Wspominałem już kilkukrotnie, że traktuję Senran Kagura Peach Beach Splash jako grę skierowaną głównie dla fanów multiplayerowej rozgrywki. Wynika to z tego, że AI postaci w trybie single player jest bardzo kiepskie. Gra szybko staje się monotonna i mamy uczucie znużenia podczas eliminowania kolejnych przeciwników. To może stanowić poważny problem jeśli okaże się, że grupa osób zainteresowanych zabawą online nie będzie zbyt duża. Trudno być prorokiem ale zakładam, że Peach Beach Splash nie odniesie tak dużego sukcesu jak Splatoon i serwery szybko będą świeciły pustkami. Szkoda bo gierka sama w sobie jest solidna.

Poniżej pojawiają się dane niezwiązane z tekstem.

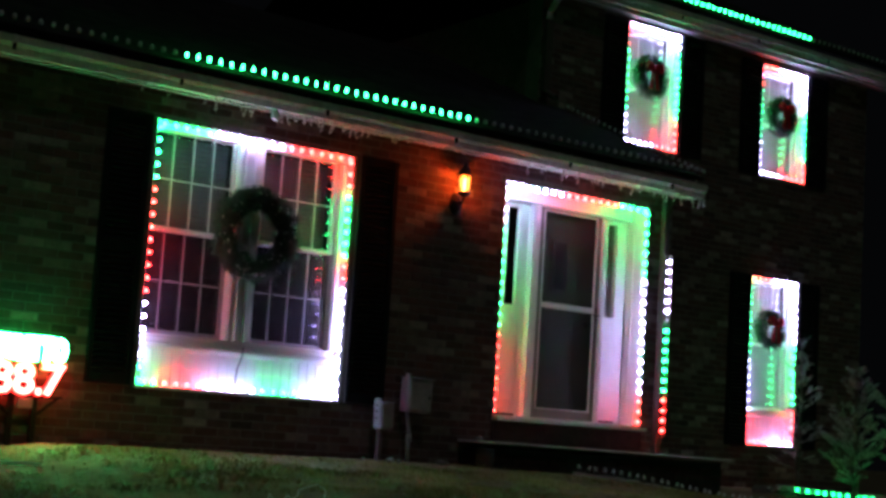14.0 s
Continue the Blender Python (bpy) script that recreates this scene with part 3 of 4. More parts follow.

Senran Kagura Peach Beach Splash to kolejny krok w dobrą stronę. Zboczona seria gierek oferuje nam coraz to przyjemniejszą rozgrywkę i zaczyna przypominać naprawdę porządne tytuły. Pisze to z perspektywy osoby, która nie czuje potrzeby oglądać roznegliżowane wirtualne dziewczyny. Zakładam, że jeśli kogoś kręcą takie tematy to nowa Senran Kagura ma od razu status must have. W końcu ile tytułów łączy ze sobą rozbierane dziewczyny i solidną strzelankę TPP?